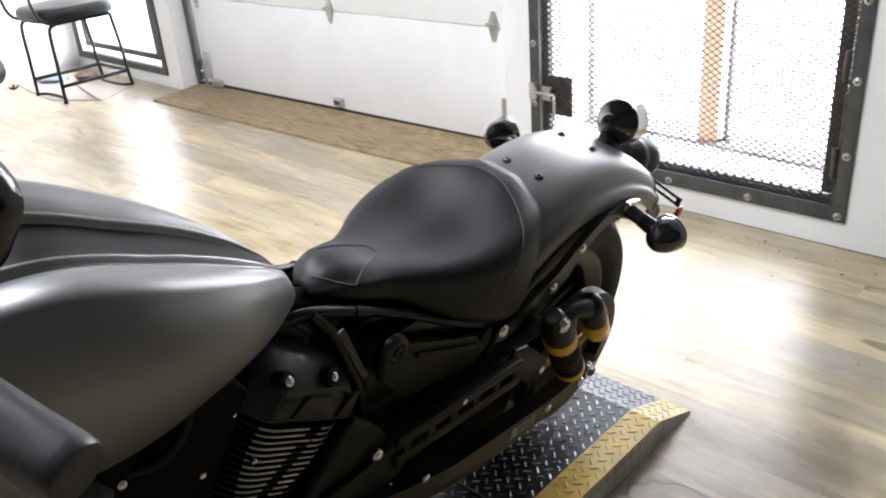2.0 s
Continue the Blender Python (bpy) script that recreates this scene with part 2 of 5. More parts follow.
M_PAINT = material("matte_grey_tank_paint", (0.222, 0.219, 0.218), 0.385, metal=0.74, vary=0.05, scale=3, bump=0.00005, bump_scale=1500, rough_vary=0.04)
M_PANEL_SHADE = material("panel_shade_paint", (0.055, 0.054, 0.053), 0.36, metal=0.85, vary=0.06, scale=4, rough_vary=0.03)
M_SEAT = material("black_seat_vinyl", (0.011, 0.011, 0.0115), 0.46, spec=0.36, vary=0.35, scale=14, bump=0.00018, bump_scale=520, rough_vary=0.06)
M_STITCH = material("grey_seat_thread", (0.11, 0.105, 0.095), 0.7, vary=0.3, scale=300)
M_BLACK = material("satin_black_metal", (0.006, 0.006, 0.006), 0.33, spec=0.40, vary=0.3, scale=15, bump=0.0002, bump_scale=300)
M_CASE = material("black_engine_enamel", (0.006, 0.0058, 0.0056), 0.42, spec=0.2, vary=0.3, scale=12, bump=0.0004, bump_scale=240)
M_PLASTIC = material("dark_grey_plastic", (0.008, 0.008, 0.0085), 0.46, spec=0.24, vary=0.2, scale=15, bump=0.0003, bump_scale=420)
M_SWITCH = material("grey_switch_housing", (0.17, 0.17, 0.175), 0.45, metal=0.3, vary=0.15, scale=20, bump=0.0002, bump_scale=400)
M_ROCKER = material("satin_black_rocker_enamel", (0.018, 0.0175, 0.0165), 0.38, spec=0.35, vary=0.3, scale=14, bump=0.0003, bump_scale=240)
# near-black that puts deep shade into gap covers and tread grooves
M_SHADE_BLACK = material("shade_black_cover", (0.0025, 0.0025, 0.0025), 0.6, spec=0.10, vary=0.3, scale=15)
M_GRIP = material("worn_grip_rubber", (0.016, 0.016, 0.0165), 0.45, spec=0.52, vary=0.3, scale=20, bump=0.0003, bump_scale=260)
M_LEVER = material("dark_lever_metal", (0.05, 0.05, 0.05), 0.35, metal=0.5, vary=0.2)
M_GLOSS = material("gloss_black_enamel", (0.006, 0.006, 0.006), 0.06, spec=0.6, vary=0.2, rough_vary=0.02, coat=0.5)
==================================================
(What you should do): What is needed is an exact reproduction of the data, pictures excluded.

(The output):
2.0 s
Continue the Blender Python (bpy) script that recreates this scene with part 2 of 5. More parts follow.
M_PAINT = material("matte_grey_tank_paint", (0.222, 0.219, 0.218), 0.385, metal=0.74, vary=0.05, scale=3, bump=0.00005, bump_scale=1500, rough_vary=0.04)
M_PANEL_SHADE = material("panel_shade_paint", (0.055, 0.054, 0.053), 0.36, metal=0.85, vary=0.06, scale=4, rough_vary=0.03)
M_SEAT = material("black_seat_vinyl", (0.011, 0.011, 0.0115), 0.46, spec=0.36, vary=0.35, scale=14, bump=0.00018, bump_scale=520, rough_vary=0.06)
M_STITCH = material("grey_seat_thread", (0.11, 0.105, 0.095), 0.7, vary=0.3, scale=300)
M_BLACK = material("satin_black_metal", (0.006, 0.006, 0.006), 0.33, spec=0.40, vary=0.3, scale=15, bump=0.0002, bump_scale=300)
M_CASE = material("black_engine_enamel", (0.006, 0.0058, 0.0056), 0.42, spec=0.2, vary=0.3, scale=12, bump=0.0004, bump_scale=240)
M_PLASTIC = material("dark_grey_plastic", (0.008, 0.008, 0.0085), 0.46, spec=0.24, vary=0.2, scale=15, bump=0.0003, bump_scale=420)
M_SWITCH = material("grey_switch_housing", (0.17, 0.17, 0.175), 0.45, metal=0.3, vary=0.15, scale=20, bump=0.0002, bump_scale=400)
M_ROCKER = material("satin_black_rocker_enamel", (0.018, 0.0175, 0.0165), 0.38, spec=0.35, vary=0.3, scale=14, bump=0.0003, bump_scale=240)
# near-black that puts deep shade into gap covers and tread grooves
M_SHADE_BLACK = material("shade_black_cover", (0.0025, 0.0025, 0.0025), 0.6, spec=0.10, vary=0.3, scale=15)
M_GRIP = material("worn_grip_rubber", (0.016, 0.016, 0.0165), 0.45, spec=0.52, vary=0.3, scale=20, bump=0.0003, bump_scale=260)
M_LEVER = material("dark_lever_metal", (0.05, 0.05, 0.05), 0.35, metal=0.5, vary=0.2)
M_GLOSS = material("gloss_black_enamel", (0.006, 0.006, 0.006), 0.06, spec=0.6, vary=0.2, rough_vary=0.02, coat=0.5)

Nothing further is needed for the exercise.